Image: Josh Frenette/Unsplash

One of the most difficult things about creating change in our lives is letting go of that place we’re in now. Even when it’s one that we deeply desire to change. While this might sound counterintuitive, it’s a normal and anticipated part of the reinvention cycle.

Sometimes getting what we want — a new place to live, a new career, a new feeling of real sustainable balance in our lives — means letting go of something we have. It means holding tight to the vision, assuming we know that this vision is grounded in what’s best for us, and trusting that we’re headed in the right direction. It nearly always requires walking out of our nest of comfortable habits and choosing something different, something new, more challenging, life affirming and aligned.

Making change requires us to look again at our thinking. Often times, getting what we want means trusting our ability to create it, recognizing what it will actually look like and being able to identify those moments when a piece of it is standing in front of us asking us whether we really, really want it. Sometimes, those opportunities that we’ve been mulling over show up unannounced and we’re asked to make a decision.

Most of the time, we want to be sure that the change we’re thinking about making is The Right One.

Of course, in practice, this is all about clarity of direction and confidence to act. But in reality, what can often happen is that we hold on for dear life to the things that aren’t serving where we want or need to go, and we let go of nothing. We hold onto everything that’s not working and say we have no choices. We continue filling our plates while trying to launch a new business. We try to change careers while holding onto our previous professional identity. We hold onto unhealthy eating habits while ramping up exercise. We set out into a new relationship or a new job with our mindset firmly focused on what happened in the last one.

You see how we do it?

How do we go forward in faith that we can have what we want and allow that faith to help us let go and make space for that to unfold in our lives? We don't want the changes we’re making to hold us underwater, gasping for breath. We want to swim, gracefully, into letting go of the old, worn out situations and habits and letting in the new. We want to be able to easily course correct when we know that holding on is taking us off course. (Because we know when we’re heading that way, we just don’t always listen to what we know.)

With life’s most difficult changes— losses of loved ones, adjustments to your personal identity, moments that change your world as you knew it— knowing it's coming doesn’t necessarily make it easier to embrace. And so the goodbye part is uncomfortable and challenging.

Yet… wanting change doesn't always make it easy to fully embrace either.

When there is no way to hold on, we learn so much from letting go with grace and being honest about how we feel along the way.

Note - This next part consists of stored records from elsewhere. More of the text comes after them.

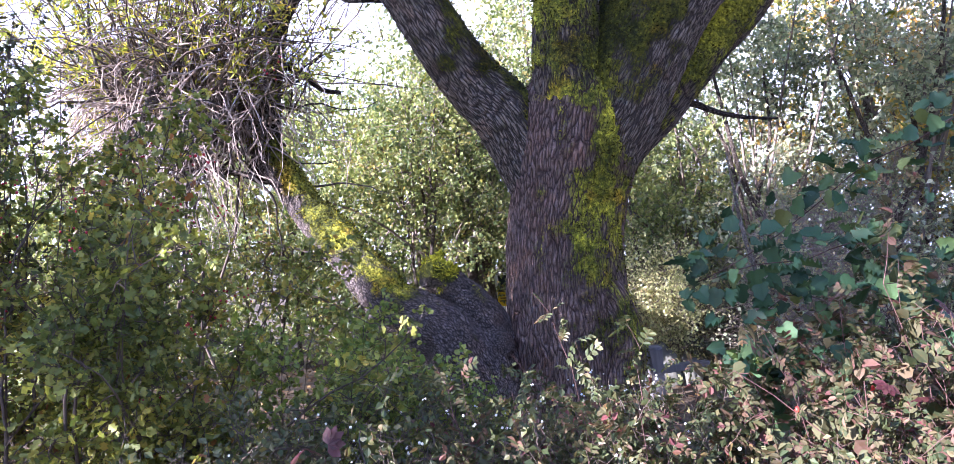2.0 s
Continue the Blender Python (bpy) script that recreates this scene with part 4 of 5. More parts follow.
def grow(name, place, label, category, centres, n_leaf, size, shape, mat, twigs, twig_len, twig_mat, twig_r=0.004, stems=(), stem_mat=None, group="", roll=0.8, lift=0.2, hollow=0.5):
    """A bush or a small tree: stems from the ground into each clump (x, y, z, rx, ry, rz), then twigs and leaves in the clumps."""
    ob = thing(name, place, label, category, group)
    wood, leafs = Soup(), Soup()
    C = np.asarray(centres, float)
    vol = (C[:, 3] * C[:, 4] * C[:, 5]) ** 0.75
    share = vol / vol.sum()
    for st in stems:
        if st[0][2] < 0:
            stem = Soup()
            tube(stem, st, 9, 0.12, lump=0.12)
            part("trunk", stem.mesh("trunk"), stem_mat or twig_mat, ob)
        else:
            tube(wood, st, 5, 0.2, lump=0.1)
    for c, w in zip(C, share):
        m = max(6, int(twigs * w))
        u = unit(rng.normal(0, 1, (m, 3)))
        rad = rng.uniform(0.15, 0.85, (m, 1))
        p = c[:3] + u * rad * c[3:] - np.array([0, 0, 0.15]) * c[5]
        tw = wander(p, u * 0.8 + np.array([0, 0, lift]) + rng.normal(0, 0.4, u.shape), twig_len * rng.uniform(0.5, 1.2, m), twig_r, twig_r * 0.35, 5, 0.28)
        sticks(wood, tw, 3)
        k = max(10, int(n_leaf * w))
        i, j = rng.integers(0, m, k), rng.integers(1, 5, k)
        pos = tw[i, j, :3] + rng.normal(0, 0.035 + size * 0.25, (k, 3))
        q = (pos - c[:3]) / c[3:]
        far = np.linalg.norm(q, axis=1)
        keep = rng.random(k) > np.clip(hollow - far, 0, 0.8)
        pos = pos[keep]
        leaves(leafs, shape, pos, rng.normal(0, 1, pos.shape) + np.array([0, 0, -0.25]), size * rng.uniform(0.6, 1.3, len(pos)), roll)
    if wood.v:
        wood.extra = {}
        part("branchwork", wood.mesh("branchwork"), stem_mat or twig_mat, ob, kind="stuff")
    part("foliage", leafs.mesh("foliage", False), mat, ob, kind="stuff")
    return ob


def clumps(n, cx, cy, cz, sx, sy, sz, rlo, rhi):
    """Scattered clumps inside a box."""
    p = rng.uniform(-1, 1, (n, 3)) * np.array([sx, sy, sz]) + np.array([cx, cy, cz])
    r = rng.uniform(rlo, rhi, (n, 1)) * rng.uniform(0.75, 1.25, (n, 3))
    return np.hstack([p, r])


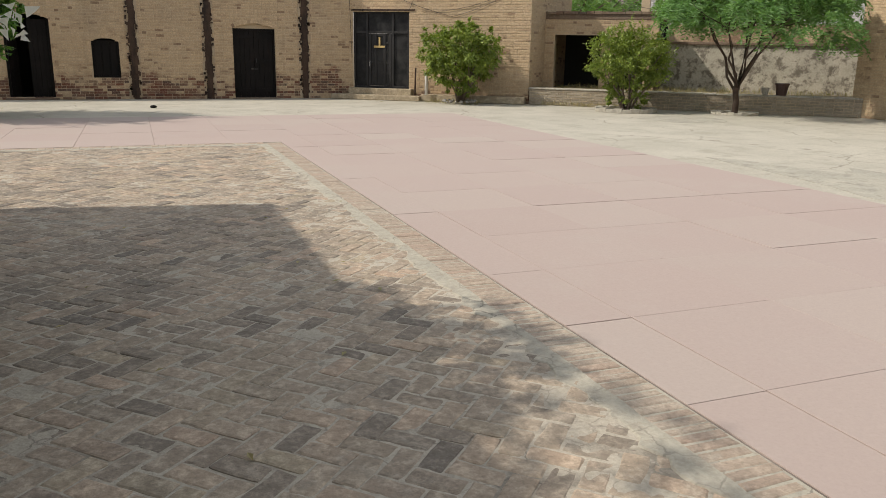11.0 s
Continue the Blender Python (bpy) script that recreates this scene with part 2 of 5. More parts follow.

Moving forward and feeling the peace we want to feel means gently letting go.

It’s no different with the positive changes we might enact ourselves. The ease we want to feel, the full-on commitment, the YES (not to mention the actual forward movement!) all comes from letting go and saying goodbye.

  • That big move you’ve planned for a year? That means saying goodbye to the place you’ve lived until now.

  • That career change you're aching to make happen? It means being willing to let go of the job situation you’re in, even if it’s comfortable.

  • The new direction you’re taking your business? It might mean saying goodbye to clients who don’t fit anymore.

  • The debt payoff plan you’re working on? It might mean letting go of your unconscious spending habits.

  • The thinking that got you stuck? It won’t allow you into the work of truly committing to what’s next.

  • Achieving a life that feels balanced? What if it meant saying goodbye to outdated goals or a pattern of being the last person in the office every night?

You know what changes are already unfolding in your life, which ones are nudging at you, and which ones you'd like to see happen.  What do you need to say goodbye to so that you can fully open up the space for them to happen? What needs to happen for you to be able to set it aside and take your next step towards what is next for you?